Social housing contractor in crisis talks with banks as suppliers report tenfold rise in late payments

Contractors are starting to circle ailing social housing firm Connaught after it admitted it would breach banking covenants without an urgent cash injection.

At least two major contractors are eyeing the £660m-turnover firm, which said it was in “constructive dialogue” with its banks. At one point this week, its share price had fallen 80% from its position last Friday.

Meanwhile, credit reference company Top Service said negative reports about overdue payment to Connaught’s suppliers had increased tenfold in the past three months.

A senior figure at a major contractor said: “They have an order book of about £2bn, so plenty of companies will have a look.

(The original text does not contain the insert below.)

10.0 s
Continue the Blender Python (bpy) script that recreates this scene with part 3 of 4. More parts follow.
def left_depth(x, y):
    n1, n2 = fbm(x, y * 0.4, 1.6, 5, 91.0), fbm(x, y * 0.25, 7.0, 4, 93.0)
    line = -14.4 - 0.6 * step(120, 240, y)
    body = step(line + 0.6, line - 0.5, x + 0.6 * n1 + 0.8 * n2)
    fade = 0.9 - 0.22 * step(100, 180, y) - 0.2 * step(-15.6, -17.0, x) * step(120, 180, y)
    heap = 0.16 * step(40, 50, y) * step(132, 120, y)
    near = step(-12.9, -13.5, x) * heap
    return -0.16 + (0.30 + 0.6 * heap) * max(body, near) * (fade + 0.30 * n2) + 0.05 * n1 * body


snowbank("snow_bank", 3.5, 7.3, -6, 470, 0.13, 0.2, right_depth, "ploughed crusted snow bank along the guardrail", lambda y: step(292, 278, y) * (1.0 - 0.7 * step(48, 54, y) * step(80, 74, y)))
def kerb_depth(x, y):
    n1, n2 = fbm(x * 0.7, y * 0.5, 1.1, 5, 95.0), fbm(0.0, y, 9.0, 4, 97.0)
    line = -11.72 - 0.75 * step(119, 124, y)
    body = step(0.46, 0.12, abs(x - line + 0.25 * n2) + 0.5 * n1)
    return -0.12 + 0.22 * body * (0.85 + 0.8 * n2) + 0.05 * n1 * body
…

The only question will be the level of profitability of those contracts.”

The boss of a rival contractor added: “It would be virtually impossible to buy the whole company because you don’t know what’s in there. If it came to a pre-pack administration process we’d have a good look though.”

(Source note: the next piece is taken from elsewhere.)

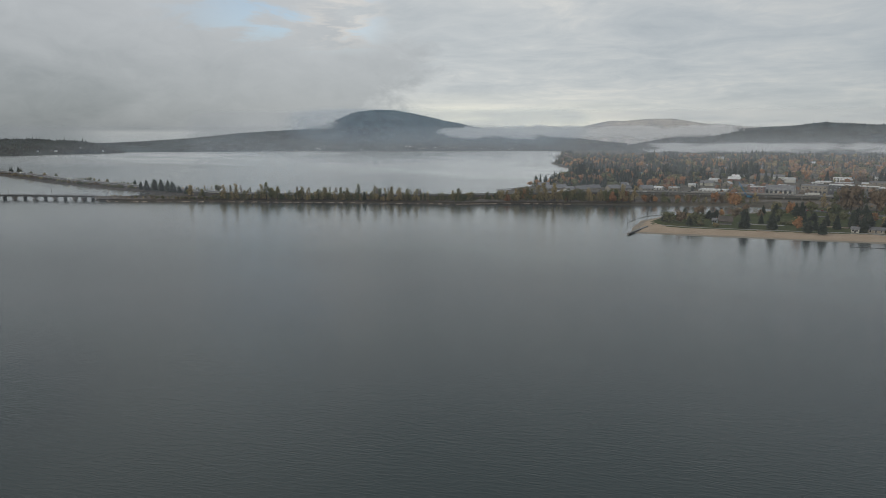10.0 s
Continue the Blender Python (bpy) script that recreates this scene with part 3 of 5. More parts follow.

It is also understood that Kinetics, a private equity-backed social housing buy-and-build specialist, would be interested in buying Connaught, although the company declined to comment.

On Monday, Connaught, which made a pre-tax profit of £26.7m last year, told the city its net debt would be in excess of the expected level of £120m, and it had an “urgent requirement” to raise additional funds. This followed a forensic audit of the firm’s accounts in recent weeks, following its 25 June profit warning.

So far the firm’s customers, which include councils and major housing associations, are standing by it, although a number said they were exploring “contingency options”.

Sir Roy Gardner, its chairman, this week announced a number of senior appointments, including, Stephen Billingham, the former finance director of Atkins, and Chris Sellers, the group’s business development director, who will become acting chief executive.

Sources said the sudden disclosure of worse than expected finances was linked to Connaught’s aggressive accounting policies, although no fraud is alleged. Unlike competitors, Connaught registers the cost of mobilising for a contract over a period of years, which means it takes less of a hit on its finances. It also has a reputation for booking profits from jobs early.

Gardner has commissioned a review of accounting policies, which is likely to report in August.

Connaught is understood to have faced two questions from the Financial Services Authority over the disclosures, but the regulator’s involvement falls short of an official investigation.